▶ **DIRECTIONS FOR THIS TASK**:
Go over the entries below line by line, copying each one that contains the word "noise".

▶ **DATA IN THIS EXERCISE**:
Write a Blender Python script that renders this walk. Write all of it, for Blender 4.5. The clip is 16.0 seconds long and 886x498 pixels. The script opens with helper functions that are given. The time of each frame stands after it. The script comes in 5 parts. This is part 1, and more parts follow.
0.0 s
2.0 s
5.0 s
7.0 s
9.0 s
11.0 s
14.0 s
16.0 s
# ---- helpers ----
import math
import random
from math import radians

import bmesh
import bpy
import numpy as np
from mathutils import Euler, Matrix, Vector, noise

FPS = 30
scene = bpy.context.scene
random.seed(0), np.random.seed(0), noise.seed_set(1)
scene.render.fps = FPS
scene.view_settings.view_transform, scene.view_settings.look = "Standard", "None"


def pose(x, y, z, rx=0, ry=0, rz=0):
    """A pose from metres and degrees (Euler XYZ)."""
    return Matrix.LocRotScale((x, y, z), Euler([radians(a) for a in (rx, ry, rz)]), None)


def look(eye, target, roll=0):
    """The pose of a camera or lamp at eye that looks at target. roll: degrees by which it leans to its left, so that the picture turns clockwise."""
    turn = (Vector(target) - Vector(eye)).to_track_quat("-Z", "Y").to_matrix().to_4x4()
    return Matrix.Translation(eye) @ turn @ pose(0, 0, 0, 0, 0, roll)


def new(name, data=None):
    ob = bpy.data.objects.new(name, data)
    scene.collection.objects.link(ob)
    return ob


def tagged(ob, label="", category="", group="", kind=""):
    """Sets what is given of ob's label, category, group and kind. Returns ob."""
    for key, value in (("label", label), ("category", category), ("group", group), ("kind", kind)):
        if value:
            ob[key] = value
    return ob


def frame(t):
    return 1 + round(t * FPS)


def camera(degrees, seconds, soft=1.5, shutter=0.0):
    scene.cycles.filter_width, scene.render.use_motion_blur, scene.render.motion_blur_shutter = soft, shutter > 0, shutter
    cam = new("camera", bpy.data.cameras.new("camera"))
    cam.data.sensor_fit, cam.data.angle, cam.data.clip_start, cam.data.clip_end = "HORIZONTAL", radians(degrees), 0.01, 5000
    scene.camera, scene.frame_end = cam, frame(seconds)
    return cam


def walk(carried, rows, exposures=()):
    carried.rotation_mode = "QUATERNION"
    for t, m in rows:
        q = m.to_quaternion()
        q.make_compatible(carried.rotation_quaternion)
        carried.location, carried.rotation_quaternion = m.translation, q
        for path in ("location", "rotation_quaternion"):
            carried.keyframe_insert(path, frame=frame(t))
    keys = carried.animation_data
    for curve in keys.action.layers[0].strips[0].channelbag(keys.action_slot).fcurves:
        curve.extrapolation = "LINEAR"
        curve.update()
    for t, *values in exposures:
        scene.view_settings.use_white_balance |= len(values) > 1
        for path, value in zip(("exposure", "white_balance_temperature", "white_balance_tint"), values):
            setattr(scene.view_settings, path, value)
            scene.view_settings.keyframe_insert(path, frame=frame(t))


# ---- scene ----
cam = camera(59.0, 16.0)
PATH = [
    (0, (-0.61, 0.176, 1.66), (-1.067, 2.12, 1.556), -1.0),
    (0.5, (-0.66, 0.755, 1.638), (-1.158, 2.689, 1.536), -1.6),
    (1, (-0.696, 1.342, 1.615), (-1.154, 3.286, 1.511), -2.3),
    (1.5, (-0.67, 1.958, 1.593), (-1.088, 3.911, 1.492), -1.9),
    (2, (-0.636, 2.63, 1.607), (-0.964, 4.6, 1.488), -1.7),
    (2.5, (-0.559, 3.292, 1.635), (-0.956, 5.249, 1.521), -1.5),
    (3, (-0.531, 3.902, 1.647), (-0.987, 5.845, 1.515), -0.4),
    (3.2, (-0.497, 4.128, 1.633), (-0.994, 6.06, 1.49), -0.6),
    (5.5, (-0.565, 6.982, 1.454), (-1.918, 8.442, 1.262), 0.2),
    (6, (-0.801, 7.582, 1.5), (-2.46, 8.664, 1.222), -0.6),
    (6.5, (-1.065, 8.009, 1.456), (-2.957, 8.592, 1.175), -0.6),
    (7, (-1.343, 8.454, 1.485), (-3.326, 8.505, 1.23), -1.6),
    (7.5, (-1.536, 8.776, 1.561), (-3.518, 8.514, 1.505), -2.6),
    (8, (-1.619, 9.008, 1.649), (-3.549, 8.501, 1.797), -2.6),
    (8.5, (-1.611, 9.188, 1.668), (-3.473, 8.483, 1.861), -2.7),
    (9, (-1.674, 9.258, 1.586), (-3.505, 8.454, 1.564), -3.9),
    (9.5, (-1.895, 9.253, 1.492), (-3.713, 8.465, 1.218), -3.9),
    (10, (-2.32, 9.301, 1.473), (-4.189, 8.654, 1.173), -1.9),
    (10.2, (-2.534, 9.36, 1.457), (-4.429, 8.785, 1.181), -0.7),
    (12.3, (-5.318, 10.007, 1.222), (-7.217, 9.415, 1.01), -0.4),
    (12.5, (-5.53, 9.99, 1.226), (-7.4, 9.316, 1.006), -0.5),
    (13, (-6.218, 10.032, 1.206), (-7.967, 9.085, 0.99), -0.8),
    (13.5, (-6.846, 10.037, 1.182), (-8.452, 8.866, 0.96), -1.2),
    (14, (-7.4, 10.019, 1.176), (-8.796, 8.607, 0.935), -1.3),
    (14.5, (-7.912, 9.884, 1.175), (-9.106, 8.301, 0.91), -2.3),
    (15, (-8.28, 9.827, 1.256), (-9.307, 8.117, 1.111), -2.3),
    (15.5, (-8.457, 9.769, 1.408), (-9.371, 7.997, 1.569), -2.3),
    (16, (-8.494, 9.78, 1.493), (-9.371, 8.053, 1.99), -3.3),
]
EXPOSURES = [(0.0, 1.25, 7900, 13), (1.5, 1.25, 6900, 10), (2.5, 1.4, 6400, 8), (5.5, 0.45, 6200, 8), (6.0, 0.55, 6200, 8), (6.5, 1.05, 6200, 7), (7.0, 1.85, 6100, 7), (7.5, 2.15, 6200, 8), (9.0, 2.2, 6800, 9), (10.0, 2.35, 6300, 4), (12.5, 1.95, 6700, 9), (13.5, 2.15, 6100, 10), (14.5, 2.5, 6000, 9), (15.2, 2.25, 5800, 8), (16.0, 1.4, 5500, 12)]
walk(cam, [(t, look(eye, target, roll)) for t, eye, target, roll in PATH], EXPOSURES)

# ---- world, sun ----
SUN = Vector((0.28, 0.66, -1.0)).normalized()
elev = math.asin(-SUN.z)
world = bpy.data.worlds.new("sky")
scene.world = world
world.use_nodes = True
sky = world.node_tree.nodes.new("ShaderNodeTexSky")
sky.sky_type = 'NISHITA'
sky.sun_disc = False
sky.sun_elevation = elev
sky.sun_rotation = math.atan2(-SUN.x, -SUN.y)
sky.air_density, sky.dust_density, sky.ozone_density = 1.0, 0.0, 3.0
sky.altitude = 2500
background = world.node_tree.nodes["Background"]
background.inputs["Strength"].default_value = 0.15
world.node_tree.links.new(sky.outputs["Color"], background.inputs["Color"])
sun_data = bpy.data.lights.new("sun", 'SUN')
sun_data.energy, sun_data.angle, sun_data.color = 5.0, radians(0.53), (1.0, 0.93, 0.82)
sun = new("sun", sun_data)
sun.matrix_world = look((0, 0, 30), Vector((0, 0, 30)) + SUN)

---

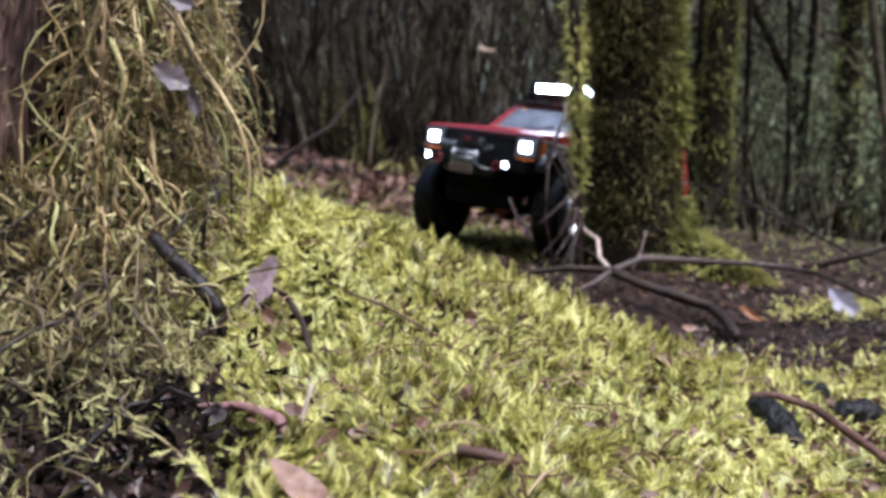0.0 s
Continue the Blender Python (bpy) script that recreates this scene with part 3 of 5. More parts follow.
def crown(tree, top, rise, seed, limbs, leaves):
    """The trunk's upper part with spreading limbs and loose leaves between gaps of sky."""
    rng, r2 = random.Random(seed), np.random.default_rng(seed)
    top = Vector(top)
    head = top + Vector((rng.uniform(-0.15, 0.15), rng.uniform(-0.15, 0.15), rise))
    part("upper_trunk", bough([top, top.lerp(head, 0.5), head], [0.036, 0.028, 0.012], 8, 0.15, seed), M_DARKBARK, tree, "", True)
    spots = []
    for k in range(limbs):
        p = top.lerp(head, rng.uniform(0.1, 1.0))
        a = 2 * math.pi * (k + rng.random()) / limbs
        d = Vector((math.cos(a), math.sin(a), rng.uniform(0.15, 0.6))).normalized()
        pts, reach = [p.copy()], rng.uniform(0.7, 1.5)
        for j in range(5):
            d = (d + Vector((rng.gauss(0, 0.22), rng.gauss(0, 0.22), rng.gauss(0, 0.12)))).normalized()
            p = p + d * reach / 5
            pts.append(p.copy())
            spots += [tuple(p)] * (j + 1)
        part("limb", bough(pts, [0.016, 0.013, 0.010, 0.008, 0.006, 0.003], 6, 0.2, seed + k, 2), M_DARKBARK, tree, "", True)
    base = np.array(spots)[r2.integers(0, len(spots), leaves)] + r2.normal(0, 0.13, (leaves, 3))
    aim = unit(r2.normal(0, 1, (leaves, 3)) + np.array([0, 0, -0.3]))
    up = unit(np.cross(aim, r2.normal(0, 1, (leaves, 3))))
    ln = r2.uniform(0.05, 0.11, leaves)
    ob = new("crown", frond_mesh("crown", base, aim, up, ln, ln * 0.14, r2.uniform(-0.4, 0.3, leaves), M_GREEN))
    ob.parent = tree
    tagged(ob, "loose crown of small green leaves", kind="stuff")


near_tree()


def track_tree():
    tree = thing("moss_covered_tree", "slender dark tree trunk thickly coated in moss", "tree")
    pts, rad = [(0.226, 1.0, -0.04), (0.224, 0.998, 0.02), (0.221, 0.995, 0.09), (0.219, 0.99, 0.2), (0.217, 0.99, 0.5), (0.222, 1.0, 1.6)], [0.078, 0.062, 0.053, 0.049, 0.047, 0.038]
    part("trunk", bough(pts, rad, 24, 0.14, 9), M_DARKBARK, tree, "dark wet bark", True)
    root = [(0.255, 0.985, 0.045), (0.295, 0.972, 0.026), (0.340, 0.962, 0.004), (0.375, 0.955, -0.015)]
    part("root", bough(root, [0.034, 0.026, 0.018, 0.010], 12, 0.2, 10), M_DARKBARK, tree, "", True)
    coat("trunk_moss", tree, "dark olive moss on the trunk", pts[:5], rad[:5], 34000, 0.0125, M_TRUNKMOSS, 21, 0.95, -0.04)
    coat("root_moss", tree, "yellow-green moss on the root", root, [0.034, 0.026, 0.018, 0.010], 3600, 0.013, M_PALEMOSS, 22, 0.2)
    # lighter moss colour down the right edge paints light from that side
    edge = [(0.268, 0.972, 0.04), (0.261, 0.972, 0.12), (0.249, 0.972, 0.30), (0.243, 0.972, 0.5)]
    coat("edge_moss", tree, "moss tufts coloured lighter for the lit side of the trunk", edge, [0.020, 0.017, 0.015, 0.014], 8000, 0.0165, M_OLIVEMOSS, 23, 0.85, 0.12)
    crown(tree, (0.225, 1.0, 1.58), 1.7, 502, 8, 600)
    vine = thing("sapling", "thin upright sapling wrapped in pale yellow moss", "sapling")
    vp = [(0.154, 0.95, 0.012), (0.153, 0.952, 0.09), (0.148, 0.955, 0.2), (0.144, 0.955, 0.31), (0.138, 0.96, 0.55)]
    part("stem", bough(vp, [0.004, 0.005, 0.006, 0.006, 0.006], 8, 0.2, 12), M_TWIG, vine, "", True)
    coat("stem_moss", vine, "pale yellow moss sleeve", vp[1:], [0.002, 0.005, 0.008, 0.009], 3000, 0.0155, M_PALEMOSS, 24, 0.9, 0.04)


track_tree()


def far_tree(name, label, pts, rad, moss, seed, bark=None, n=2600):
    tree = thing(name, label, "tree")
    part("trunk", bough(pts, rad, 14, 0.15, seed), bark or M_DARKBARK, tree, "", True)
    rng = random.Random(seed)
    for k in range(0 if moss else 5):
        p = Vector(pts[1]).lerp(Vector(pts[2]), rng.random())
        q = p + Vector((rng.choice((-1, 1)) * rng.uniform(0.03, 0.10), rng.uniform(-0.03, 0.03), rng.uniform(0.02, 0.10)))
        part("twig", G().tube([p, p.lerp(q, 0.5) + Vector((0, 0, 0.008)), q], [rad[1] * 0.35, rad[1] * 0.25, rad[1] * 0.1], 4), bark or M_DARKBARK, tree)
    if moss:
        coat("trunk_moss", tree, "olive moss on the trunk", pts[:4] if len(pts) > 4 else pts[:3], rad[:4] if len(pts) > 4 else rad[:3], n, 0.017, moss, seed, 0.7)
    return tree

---

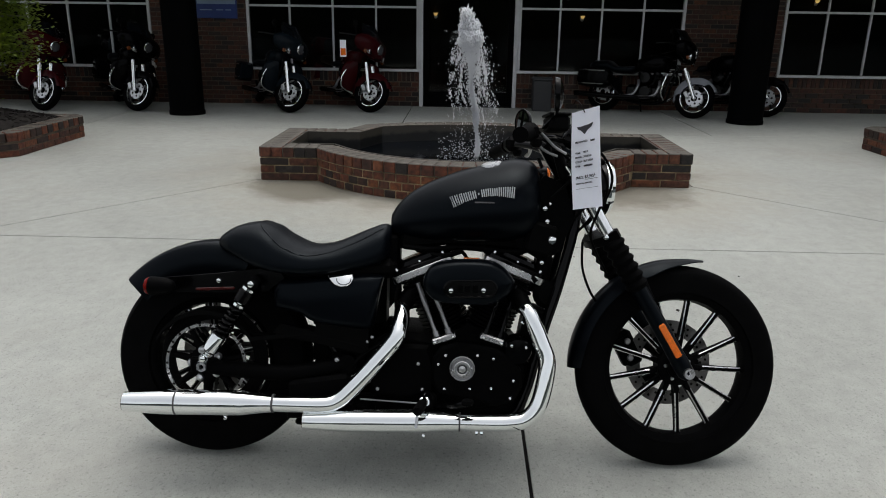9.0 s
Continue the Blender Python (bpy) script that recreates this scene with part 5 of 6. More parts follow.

▶ **RESPONSE TO THE TASK**:
from mathutils import Euler, Matrix, Vector, noise
random.seed(0), np.random.seed(0), noise.seed_set(1)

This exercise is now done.